The team took their findings and worked backwards one billion years. They found that this water loss mechanism could’ve accounted for the partial loss of a global ocean if Mars did indeed have one.
“If we took water and spread it evenly over the entire surface of Mars, that ocean of water lost to space due to the new process we describe would be over 17 inches deep,” Stone said. “An additional 6.7 inches would be lost due solely to the effects of global dust storms.”
An artist’s impression of the ancient Martian ocean. According to this new research, Mars’ water was lost to space due at least in part to global and regional dust storms. Image: ESO/M. Kornmesser, via N. Risinger
Global dust storms play a critical role in water loss. During one of those mammoth storms, up to 20 times more water can be carried into the upper atmosphere. As a press release accompanying the study says, one global dust storm of 45 days can transport as much water vapour into the upper atmosphere as during a regular storm-free Martian year of 687 Earth days.

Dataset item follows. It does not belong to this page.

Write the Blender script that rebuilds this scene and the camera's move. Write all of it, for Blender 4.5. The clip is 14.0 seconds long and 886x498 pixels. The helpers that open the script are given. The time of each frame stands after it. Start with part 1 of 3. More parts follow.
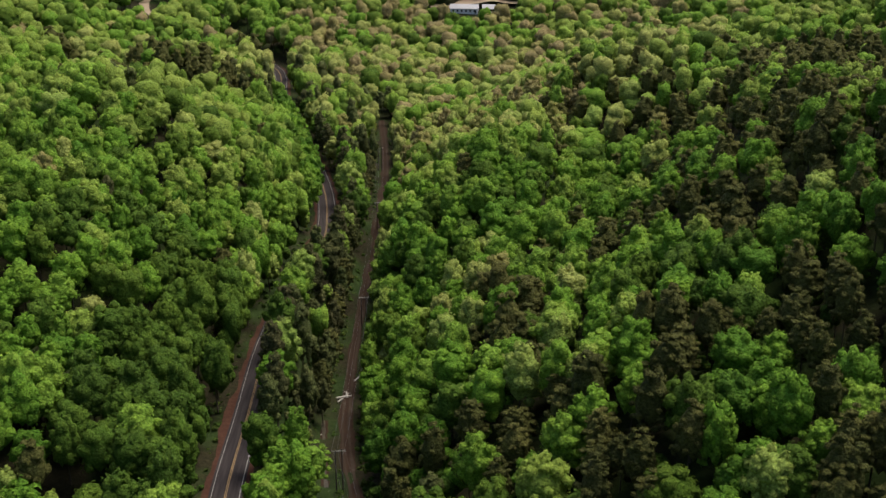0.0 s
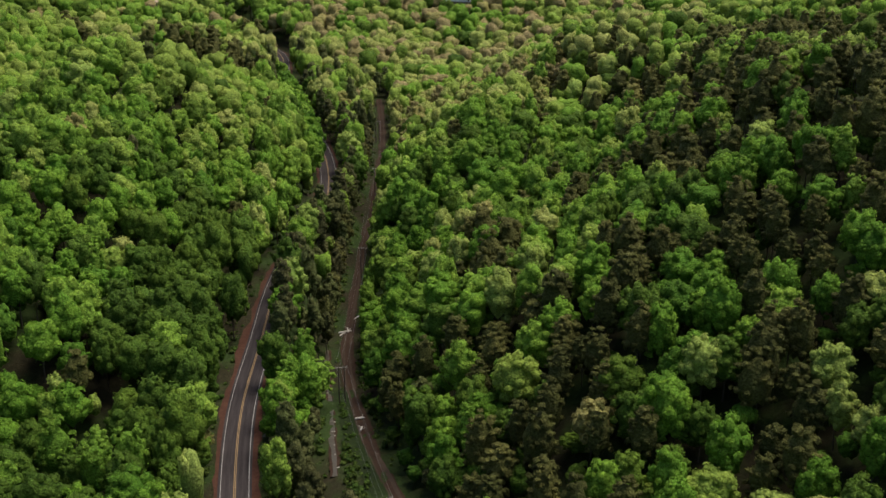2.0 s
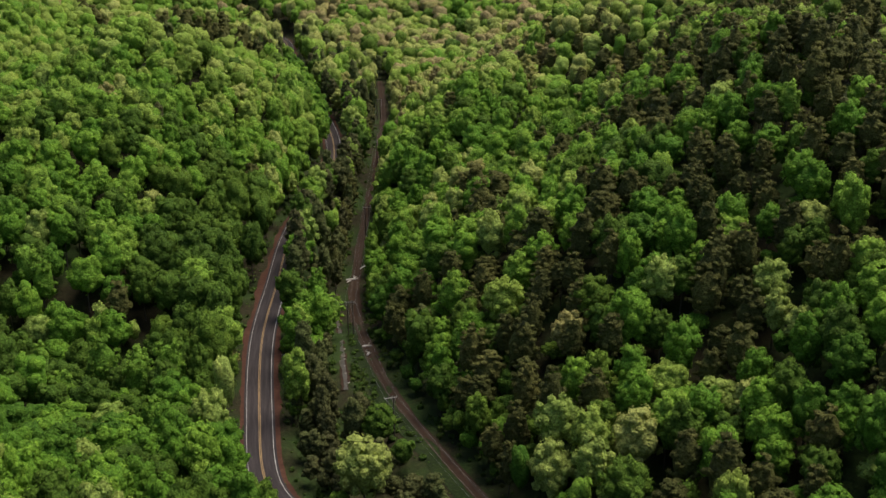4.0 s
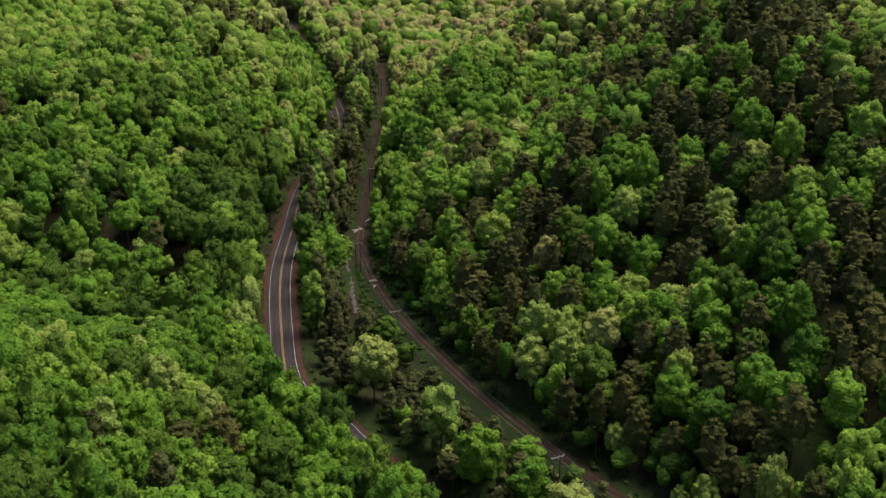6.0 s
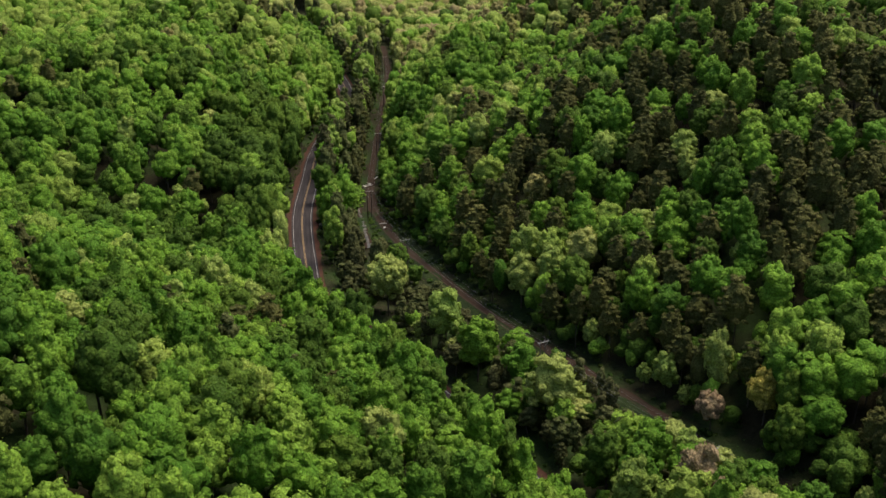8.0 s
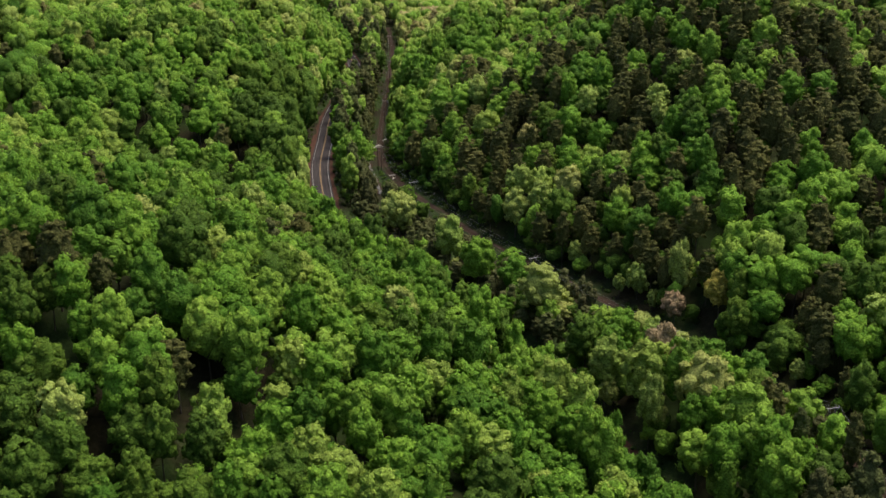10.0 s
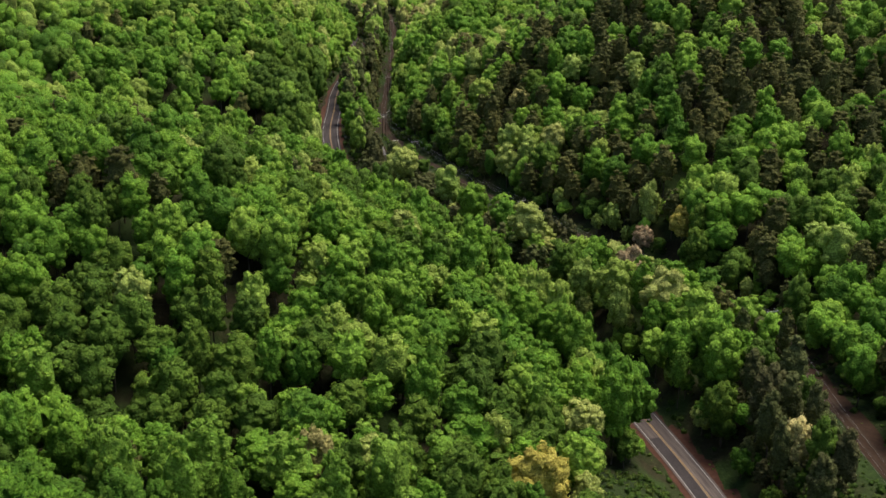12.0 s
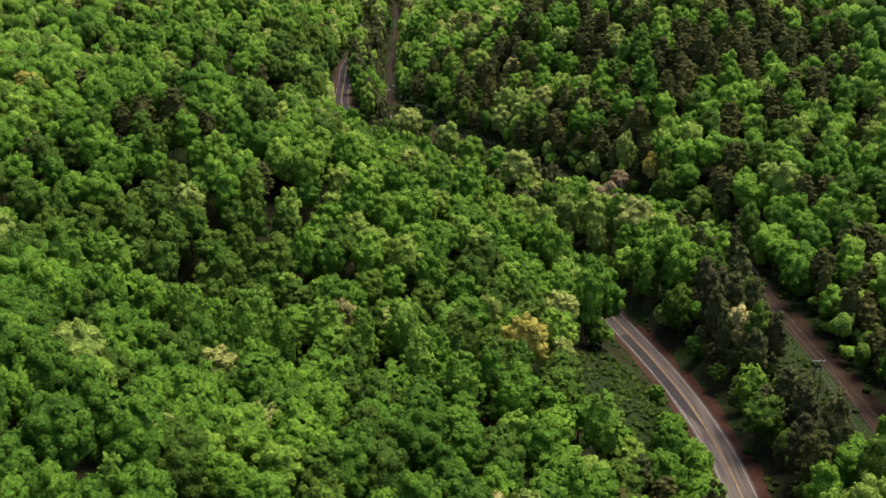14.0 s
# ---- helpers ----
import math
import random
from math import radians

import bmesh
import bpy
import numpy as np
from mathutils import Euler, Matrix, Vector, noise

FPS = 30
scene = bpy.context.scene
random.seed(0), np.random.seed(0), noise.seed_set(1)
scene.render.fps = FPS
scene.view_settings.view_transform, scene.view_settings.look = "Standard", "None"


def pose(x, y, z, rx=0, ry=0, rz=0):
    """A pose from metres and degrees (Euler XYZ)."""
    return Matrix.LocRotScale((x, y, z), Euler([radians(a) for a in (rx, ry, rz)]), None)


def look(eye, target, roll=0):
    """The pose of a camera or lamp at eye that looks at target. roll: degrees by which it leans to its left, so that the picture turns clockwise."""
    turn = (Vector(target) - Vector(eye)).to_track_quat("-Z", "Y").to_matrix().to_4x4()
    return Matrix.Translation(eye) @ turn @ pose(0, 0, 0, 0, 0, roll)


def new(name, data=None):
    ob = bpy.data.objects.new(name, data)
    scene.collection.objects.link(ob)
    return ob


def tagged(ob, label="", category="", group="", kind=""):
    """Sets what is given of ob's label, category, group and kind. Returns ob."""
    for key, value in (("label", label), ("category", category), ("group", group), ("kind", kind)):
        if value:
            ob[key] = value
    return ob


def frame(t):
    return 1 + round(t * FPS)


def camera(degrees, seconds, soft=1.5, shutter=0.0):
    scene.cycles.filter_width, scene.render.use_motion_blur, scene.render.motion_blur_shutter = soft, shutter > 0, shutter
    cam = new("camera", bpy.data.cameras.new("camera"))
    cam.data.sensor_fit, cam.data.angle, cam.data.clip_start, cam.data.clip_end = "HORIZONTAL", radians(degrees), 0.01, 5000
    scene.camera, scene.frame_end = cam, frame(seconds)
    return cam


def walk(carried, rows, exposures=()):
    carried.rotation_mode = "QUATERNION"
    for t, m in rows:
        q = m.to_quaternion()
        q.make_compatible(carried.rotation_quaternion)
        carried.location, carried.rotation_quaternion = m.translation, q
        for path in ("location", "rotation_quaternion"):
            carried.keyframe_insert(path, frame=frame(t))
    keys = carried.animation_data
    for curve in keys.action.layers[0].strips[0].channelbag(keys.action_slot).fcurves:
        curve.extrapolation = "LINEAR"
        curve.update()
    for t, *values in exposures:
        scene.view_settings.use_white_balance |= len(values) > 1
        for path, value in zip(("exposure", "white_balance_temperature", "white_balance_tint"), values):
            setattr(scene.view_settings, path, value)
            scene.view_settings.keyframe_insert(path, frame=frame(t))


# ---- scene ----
cam = camera(43.0, 14.0)
METRES, EYE, TILT, LEAN, TURN = 210.0, 150.0, -20.3, 0.0, 0.0
DEEP = 1.8475  # the longer lens draws the path out along the view
ROWS = [
    (0.0, 0.0, 0.0, 0.0, 0.0, 0.0, -0.0),
    (0.5, 0.0046, -0.0233, -0.0168, -0.07, -0.09, -0.01),
    (1.0, 0.0078, -0.0474, -0.034, -0.11, -0.1, 0.01),
    (1.5, 0.0091, -0.0716, -0.0526, -0.17, -0.18, 0.03),
    (2.0, 0.01, -0.0945, -0.07, -0.22, -0.22, 0.05),
    (2.5, 0.0103, -0.1174, -0.0872, -0.26, -0.24, 0.08),
    (3.0, 0.0106, -0.1408, -0.1049, -0.29, -0.25, 0.12),
    (5.5, 0.0107, -0.2706, -0.2048, -0.62, -0.25, 0.36),
    (6.0, 0.0097, -0.2994, -0.227, -0.66, -0.24, 0.41),
    (6.5, 0.008, -0.3292, -0.2502, -0.74, -0.23, 0.47),
    (7.0, 0.006, -0.3601, -0.274, -0.81, -0.19, 0.53),
    (7.5, 0.0018, -0.3914, -0.2974, -0.95, -0.18, 0.6),
    (8.0, -0.0026, -0.4242, -0.322, -1.02, -0.17, 0.66),
    (10.5, -0.0152, -0.5763, -0.4398, -1.15, -0.38, 0.81),
    (11.0, -0.0155, -0.604, -0.4608, -1.18, -0.38, 0.81),
    (11.5, -0.0165, -0.6332, -0.4829, -1.22, -0.39, 0.81),
    (12.0, -0.0178, -0.6637, -0.5059, -1.23, -0.38, 0.84),
    (12.5, -0.0192, -0.6953, -0.5298, -1.27, -0.36, 0.86),
    (13.0, -0.0213, -0.7277, -0.5545, -1.26, -0.36, 0.89),
    (13.5, -0.024, -0.7605, -0.5795, -1.27, -0.36, 0.9),
    (14.0, -0.0265, -0.7939, -0.605, -1.29, -0.34, 0.94),
]
walk(cam, [(t, pose(0, 0, EYE, TILT, LEAN, TURN) @ pose(METRES * x, METRES * DEEP * y, METRES * z, 90 + pitch / DEEP, roll, yaw / DEEP))
           for t, x, y, z, yaw, pitch, roll in ROWS], [(0.0, -0.10), (3.0, -0.08), (8.0, 0.09), (14.0, 0.40)])

# ---- world and light ----
world = bpy.data.worlds.new("overcast_sky")
scene.world = world
world.use_nodes = True
wn = world.node_tree.nodes
sky = wn.new("ShaderNodeTexSky")
sky.sky_type, sky.sun_disc = "NISHITA", False
SUN_UP, SUN_ROUND = 66.0, 56.0
sky.sun_elevation, sky.sun_rotation = radians(SUN_UP), radians(SUN_ROUND)
sky.air_density, sky.dust_density, sky.ozone_density = 1.0, 3.0, 1.0
wn["Background"].inputs["Strength"].default_value = 0.15
world.node_tree.links.new(sky.outputs[0], wn["Background"].inputs["Color"])

sun_data = bpy.data.lights.new("sun", "SUN")
sun_data.energy, sun_data.angle, sun_data.color = 5.0, radians(40), (1.0, 0.94, 0.80)
sun = new("sun", sun_data)
sun_way = Vector((math.sin(radians(SUN_ROUND)) * math.cos(radians(SUN_UP)), math.cos(radians(SUN_ROUND)) * math.cos(radians(SUN_UP)), math.sin(radians(SUN_UP))))
sun.matrix_world = look(sun_way * 900, (0, 0, 0))


# ---- materials ----
def nodes_of(name):
    mat = bpy.data.materials.new(name)
    mat.use_nodes = True
    nt = mat.node_tree
    return mat, nt, nt.nodes, nt.links, nt.nodes["Principled BSDF"]


def math_node(nt, op, a, b=None, clamp=False):
    n = nt.nodes.new("ShaderNodeMath")
    n.operation, n.use_clamp = op, clamp
    for i, v in enumerate((a, b)):
        if v is None:
            continue
        if isinstance(v, (int, float)):
            n.inputs[i].default_value = v
        else:
            nt.links.new(v, n.inputs[i])
    return n.outputs[0]


def ramp_node(nt, fac, stops):
    n = nt.nodes.new("ShaderNodeValToRGB")
    while len(n.color_ramp.elements) < len(stops):
        n.color_ramp.elements.new(0.5)
    for e, (p, c) in zip(n.color_ramp.elements, stops):
        e.position, e.color = p, (*c, 1)
    nt.links.new(fac, n.inputs[0])
    return n.outputs[0]


def noise_node(nt, scale, detail=3.0, rough=0.6, vector=None):
    n = nt.nodes.new("ShaderNodeTexNoise")
    n.inputs["Scale"].default_value, n.inputs["Detail"].default_value, n.inputs["Roughness"].default_value = scale, detail, rough
    if vector is None:
        vector = nt.nodes.new("ShaderNodeNewGeometry").outputs["Position"]
    nt.links.new(vector, n.inputs["Vector"])
    return n.outputs["Fac"]


def mix_node(nt, fac, a, b, kind="MIX"):
    n = nt.nodes.new("ShaderNodeMix")
    n.data_type, n.blend_type = "RGBA", kind
    for i, v in ((0, fac), (6, a), (7, b)):
        if isinstance(v, (int, float)):
            n.inputs[i].default_value = v
        elif isinstance(v, tuple):
            n.inputs[i].default_value = (*v, 1)
        else:
            nt.links.new(v, n.inputs[i])
    return n.outputs[2]


def bump_node(nt, bsdf, height, strength, distance):
    n = nt.nodes.new("ShaderNodeBump")
    n.inputs["Strength"].default_value, n.inputs["Distance"].default_value = strength, distance
    nt.links.new(height, n.inputs["Height"])
    nt.links.new(n.outputs[0], bsdf.inputs["Normal"])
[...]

There are limitations in this study though. The team wasn’t able to extrapolate back further than one billion years, because it’s unlikely that the hygropause was the same that long ago. It was likely stronger, meaning it was more difficult for water vapour to reach the upper atmosphere.
“Before the process we describe began to operate, there must have been a significant amount of atmospheric escape to space already,” Stone said. “We still need to nail down the impact of this process and when it began to operate.”
Stone has another target in mind for similar atmospheric studies. Saturn’s moon Titan has its own dynamic atmosphere where organic chemistry is active. It’s also the only Solar System body other than Earth with liquid on the surface.
“Titan has an interesting atmosphere in which organic chemistry plays a significant role,” Stone said. “As a former synthetic organic chemist, I’m eager to investigate these processes.”